Factors: Determine the prime factors of all numbers through 50 and write the numbers as the product of their prime factors by using exponents to show multiples of a factor (e.g., 24 = 2 x 2 x 2 x 3 = 23 x 3).

Number Lime: Identify and represent on a number line decimals, fractions, mixed numbers, and positive and negative integers.

Mathematical Operations: Add, subtract, multiply, and divide with decimals; add with negative integers; subtract positive integers from negative integers; and verify the reasonableness of the results.

Division: Demonstrate proficiency with division, including division with positive decimals and long division with multidigit divisors.

Word Problems: Solve simple problems, including ones arising in concrete situations, involving the addition and subtraction of fractions and mixed numbers (like and unlike denominators of 20 or less), and express answers in the simplest form.

Fractions: Understand the concept of multiplication and division of fractions.

Algebra and Functions

Graphs: Use information taken from a graph or equation to answer questions about a problem situation.

Solving Expression: Use a letter to represent an unknown number; write and evaluate simple algebraic expressions in one variable by substitution.

Ordered Pairs: Identify and graph ordered pairs in the four quadrants of the coordinate plane.

Problems on Ordered Pairs: Solve problems involving linear functions with integer values; write the equation; and graph the resulting ordered pairs of integers on a grid.

Measurement and Geometry

Area of Polygons: Derive and use the formula for the area of a triangle and of a parallelogram by comparing it with the formula for the area of a rectangle (i.e., two of the same triangles make a parallelogram with twice the area; a parallelogram is compared with a rectangle of the same area by cutting and pasting a right triangle on the parallelogram).

Surface Areas: Construct a cube and rectangular box from two-dimensional patterns and use these patterns to compute the surface area for these objects.

Volume: Understand the concept of volume and use the appropriate units in common measuring systems (i.e., cubic centimeter [cm3], cubic meter [m3], cubic inch [in3], cubic yard [yd3]) to compute the volume of rectangular solids.

Units of Measure: Differentiate between, and use appropriate units of measures for, two-and three-dimensional objects (i.e., find the perimeter, area, volume).

Angles: Measure, identify, and draw angles, perpendicular and parallel lines, rectangles, and triangles by using appropriate tools (e.g., straightedge, ruler, compass, protractor, drawing software).

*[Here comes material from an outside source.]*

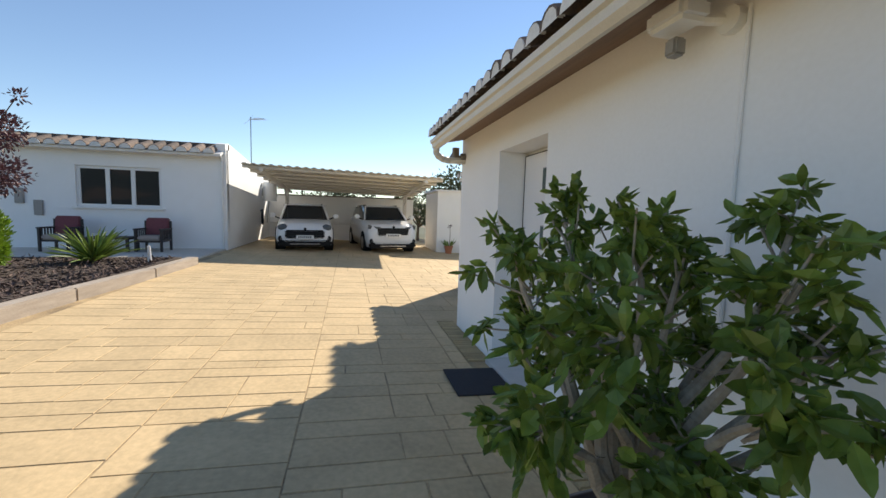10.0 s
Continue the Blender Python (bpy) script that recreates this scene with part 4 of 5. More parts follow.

Triangles: Know that the sum of the angles of any triangle is 180° and the sum of the angles of any quadrilateral is 360° and use this information to solve problems.

2-D and 3-D Figures: Visualize and draw two-dimensional views of three-dimensional objects made from rectangular solids.

Statistics, Data Analysis, and Probability

Mean, Median and Mode: Know the concepts of mean, median, and mode; compute and compare simple examples to show that they may differ.

Representing Data: Organize and display single-variable data in appropriate graphs and representations (e.g., histogram, circle graphs) and explain which types of graphs are appropriate for various data sets.

Fractions and Percentages: Use fractions and percentages to compare data sets of different sizes.

Ordered Pairs: Identify ordered pairs of data from a graph and interpret the meaning of the data in terms of the situation depicted by the graph.

Mathematical Reasoning

Analysis of a Problem: Analyze problems by identifying relationships, distinguishing relevant from irrelevant information, sequencing and prioritizing information, and observing patterns.

Estimation: Use estimation to verify the reasonableness of calculated results.

Use of Strategies: Apply strategies and results from simpler problems to more complex problems.

Methods to explain Reasoning: Use a variety of methods, such as words, numbers, symbols, charts, graphs, tables, diagrams, and models, to explain mathematical reasoning.

Approximation: relative advantages of exact and approximate solutions to problems and give answers to a specified degree of accuracy.

Calculating Results and Verification: Checking the validity of the results from the context of the problem.

Generalization of result: Develop generalizations of the results obtained and apply them in other circumstances.